Unless you’re famous like Lars. Then it’s all good.
Ha! I could tell you stories of the downside of fame. Constant harassment from groupies. Paparazzi everywhere. Boring parties at Babs Streisand’s house. The declining standards of service in First Class. It’s purgatory, I tell you. Purgatory.
Yay! People like me! It’s so much nicer than merely being tolerated.
I don’t know if writers naturally tend toward despair or not. My old college roommate (who pops in here from time to time) has a fascinating theory about the creative appetite. He believes that when artists hit their so-called peak and find it empty (“Meaningless, meaningless, everything is meaningless”), they overindulge in various things. Think of Elvis and his sandwiches or Orson Welles with his whiskey and steaks.

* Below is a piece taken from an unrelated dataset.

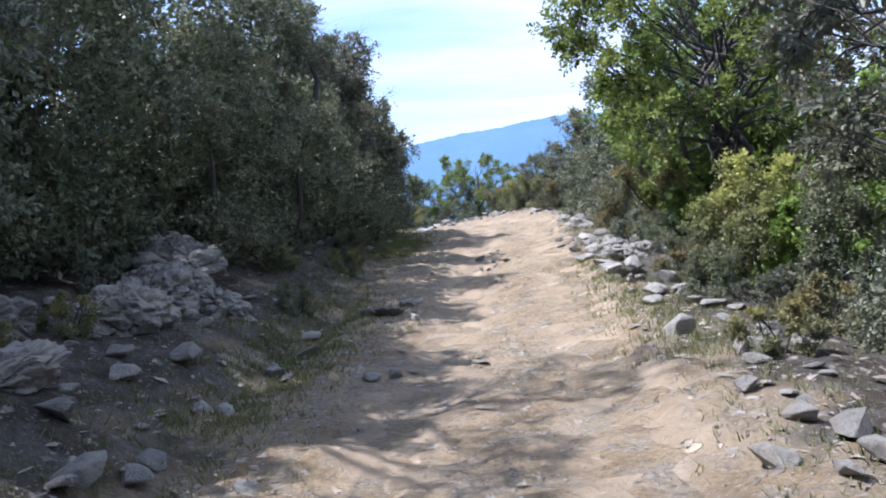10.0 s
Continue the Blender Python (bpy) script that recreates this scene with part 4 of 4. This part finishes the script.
BIG = [boulder(1, 0.16), boulder(2, 0.2), boulder(3, 0.14)]
for s, u, size, tall, k in ((104.8, -3.1, 1.3, 0.9, 0), (105.6, -3.9, 1.1, 0.7, 1), (107.6, -2.9, 1.3, 0.14, 2), (108.7, -2.5, 0.9, 0.25, 0), (106.8, -2.4, 0.8, 0.25, 1), (111.4, -2.8, 1.0, 0.45, 2), (74.3, 2.5, 0.6, 0.8, 2), (75.6, 2.3, 0.5, 0.7, 1), (75.0, 2.6, 0.5, 0.75, 0), (76.4, 2.1, 0.4, 0.7, 2), (74.9, 3.0, 0.45, 0.8, 1), (45.7, -4.3, 1.2, 0.85, 0), (39.6, -3.9, 1.0, 0.6, 1), (41.2, -4.7, 1.2, 0.6, 2), (42.6, -3.9, 0.9, 0.6, 0), (43.9, -4.8, 1.2, 0.7, 1), (40.2, -5.8, 1.1, 0.6, 0),
                            (48.6, -4.6, 1.3, 0.9, 1), (46.9, -4.4, 1.2, 0.8, 2), (47.4, -3.8, 0.9, 0.7, 0), (49.6, -5.4, 1.4, 0.9, 2), (92.6, -4.9, 0.9, 0.7, 1), (102.0, -2.8, 0.6, 0.4, 1), (113.2, -2.1, 0.8, 0.4, 0), (12.4, -3.6, 1.0, 0.7, 1),
                            (11.0, -4.2, 0.9, 0.6, 2), (52.9, 2.0, 0.72, 0.75, 1), (52.3, 1.9, 0.6, 0.7, 2), (53.6, 1.85, 0.42, 0.7, 0), (51.9, 2.3, 0.7, 0.75, 0), (52.4, 2.7, 0.7, 0.8, 1), (53.3, 2.5, 0.55, 0.7, 2), (53.0, 1.75, 0.35, 0.8, 0), (5.2, -3.6, 0.8, 0.45, 0), (7.2, -3.4, 0.7, 0.5, 1), (9.3, -3.9, 1.0, 0.5, 2), (8.2, -4.6, 1.0, 0.5, 0), (6.4, -4.6, 0.9, 0.5, 1), (11.2, -3.5, 0.8, 0.5, 2), (7.4, -2.5, 0.42, 0.5, 2), (8.0, -2.35, 0.34, 0.5, 0), (61.4, 1.6, 0.5, 0.75, 0), (61.2, 2.0, 0.5, 0.6, 1), (59.1, 1.8, 0.62, 0.7, 2), (58.5, 1.9, 0.4, 0.8, 0), (104.9, -1.9, 0.9, 0.28, 0), (88.3, 2.0, 0.7, 0.4, 2), (48.9, -1.95, 0.55, 0.35, 1), (49.6, -1.55, 0.4, 0.4, 0)):
    lay_rock(BIG[k], "boulder", s, u, size, 0.15, rr_, "large weathered grey boulder with pale broken faces", "boulders", tall)


# pale ledges in the scrub below the far hill's crest
for az_, dist, size, tall, k in ((49.4, 660, 6, 0.4, 0), (50.6, 655, 5, 0.45, 2), (48.6, 640, 4, 0.4, 1), (51.5, 690, 7, 0.7, 1), (51.9, 680, 6, 0.7, 0)):
    x, y = -math.sin(radians(az_)) * dist, 75 + math.cos(radians(az_)) * dist
    ob = tagged(new("crag_rock", BIG[k]), "weathered rock ledge in the scrub of the far hill", "rock", "rocks of the far crag")
    ob.matrix_world = Matrix.LocRotScale((x, y, float(sheet(x, y)) + 0.1 * size * tall), Euler((0.1, 0.2, az_)), (size, size * 0.8, size * tall))


# loose stones on the track, too many to count
def loose_stones(count, seed):
    r = np.random.default_rng(seed)
    shapes = []
    for i in range(8):
        bm = bmesh.new()
        for p in unit(6, r) * 0.5:
            bm.verts.new((p[0], p[1] * 0.7, p[2] * 0.34))
        bmesh.ops.convex_hull(bm, input=list(bm.verts))
        bmesh.ops.delete(bm, geom=[v for v in bm.verts if not v.link_faces], context="VERTS")
        bm.verts.index_update()
        shapes.append((np.array([v.co[:] for v in bm.verts]), [[v.index for v in f.verts] for f in bm.faces]))
        bm.free()
    s = np.where(r.uniform(size=count) < 0.42, r.uniform(0, 62, count), r.uniform(62, 122, count))
    lw, rw = np.interp(s, ST, LEFT_W), np.interp(s, ST, RIGHT_W)
    side = r.uniform(size=count)
    u = np.where(side < 0.42, r.uniform(-1, 1, count) * (lw + rw) / 2 + (rw - lw) / 2,
                 np.where(side < 0.52, r.normal(size=count) * 0.28 - 0.1, np.where(side < 0.77, rw + r.normal(size=count) * 0.42, -lw + 0.5 + r.normal(size=count) * 0.75)))
    xy = np.array([track_point(a, b) for a, b in zip(s, u)])
    z = land(xy[:, 0], xy[:, 1]) + np.maximum(0, track_height(s, u, xy[:, 0], xy[:, 1]))
    size = 0.018 + 0.10 * r.uniform(size=count) ** 4.2
    track_free = sum(np.exp(-((u - c - 0.25 * np.sin(s * 0.13)) / 0.33) ** 2) for c, _, _ in RUTS)
    size = size * np.where(track_free > 0.45, np.where((s > 36) & (s < 68), 0.3, 0.6), np.where((s > 36) & (s < 68) & (np.abs(u) < 1.6), 0.6, 1.0))
    plate = r.uniform(size=count) < np.where((s > 77) & (s < 101) & (u < -1.0), 0.24, np.where(s < 36, 0.17, 0.07)) * (1 - np.minimum(track_free, 1))
    size = np.where(plate, 0.07 + 0.17 * r.uniform(0, 1, count) ** 1.6, size)
    size *= np.where(s > 82, 1.2, 1.0) * np.where((u > rw - 0.3) | (u < 0.3 - lw), 1.35, 1.0)
    verts, faces = [], []
    for i in range(count):
        sv, sf = shapes[i % 8]
        a = r.uniform(0, 6.28)
        c, d = math.cos(a), math.sin(a)
        q = sv * size[i] * ((1, 1, 0.28) if plate[i] else (1, 1, 1))
        k = len(verts)
        t = r.normal() * 0.25
        verts += [(xy[i, 0] + p[0] * c - p[1] * d, xy[i, 1] + p[0] * d + p[1] * c, z[i] + p[2] + p[0] * t * (0.3 if plate[i] else 1.0) + size[i] * (0.0 if plate[i] else 0.10)) for p in q]
        faces += [[j + k for j in f] for f in sf]
    return verts, faces


tagged(new("loose_stones", mesh("loose_stones", *loose_stones(95000, 501), STONE, False)), "loose pale stones and chips strewn over the track", "stones", kind="stuff")


def grass_blades(count, seed):
    r = np.random.default_rng(seed)
    zones = [(26.0, 32.0, 0.1, 0.8), (43, 47, -2.6, 0.3), (46, 50, -2.6, 0.4), (56, 61, -2.7, 0.35), (55, 62, -2.9, 0.4), (44, 52, 1.4, 0.3), (56, 62, -2.6, 0.3), (50, 64, -2.7, 0.35), (40, 63, -2.9, 0.55), (38, 60, 1.75, 0.35), (12, 44, -2.5, 0.35), (12, 44, -3.1, 0.4), (8, 20, 3.3, 0.4), (95, 110, -2.6, 0.6), (62, 70, -3.0, 0.5)]
    base = []
    for i in range(count):
        s0, s1, u, w = zones[i % len(zones)]
        base.append(track_point(r.uniform(s0, s1), u + r.normal() * w))
    base = np.repeat(np.array(base), 9, 0)
    base = base + r.normal(size=base.shape) * 0.05
    z = land(base[:, 0], base[:, 1])
    s, u, _ = track_coords(base[:, 0], base[:, 1])
    z = z + np.maximum(0, track_height(s, u, base[:, 0], base[:, 1]))
    n = len(base)
    p = np.column_stack([base, z - 0.01])
    h = r.uniform(0.03, 0.10, (n, 1))
    lean = r.normal(size=(n, 3)) * (0.5, 0.5, 0) * h + (0, 0, 1) * h
    side = unit(n, r) * (1, 1, 0) * 0.006
    v = np.stack([p - side, p + side, p + lean * 0.6 + side * 0.7, p + lean], 1).reshape(-1, 3)
    return v, np.arange(4 * n).reshape(-1, 4)


tagged(new("grass", mesh("grass", *grass_blades(8600, 601), GRASS, False)), "short dry and green grass on the track's verges", "grass", kind="stuff")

I’ve said it before–getting published was the greatest disappointment of my life. (Which is not to say I’m famous. I’m speaking of getting published merely as a goal achieved.) I found I had a long list of completely *unconscious* assumptions about life as a published author, and they were all disappointed, leaving me with a gray sense of hopelessness that was very hard to resist, as I was dealing with expectations that were hard to identify.
Now I’m more depressed.
Dadgum celebrity Lars Walker.
All I’m looking for in the days when I’m published (as a novelist) is universal acclaim and non-stop enjoyment.
Now, it sounds like Lars/Luke Sky(is falling) Walker is saying that won’t happen? What’s the point, then?
Ego. Ego and nothing but ego.
We all have that to deal with. Well, at least I do.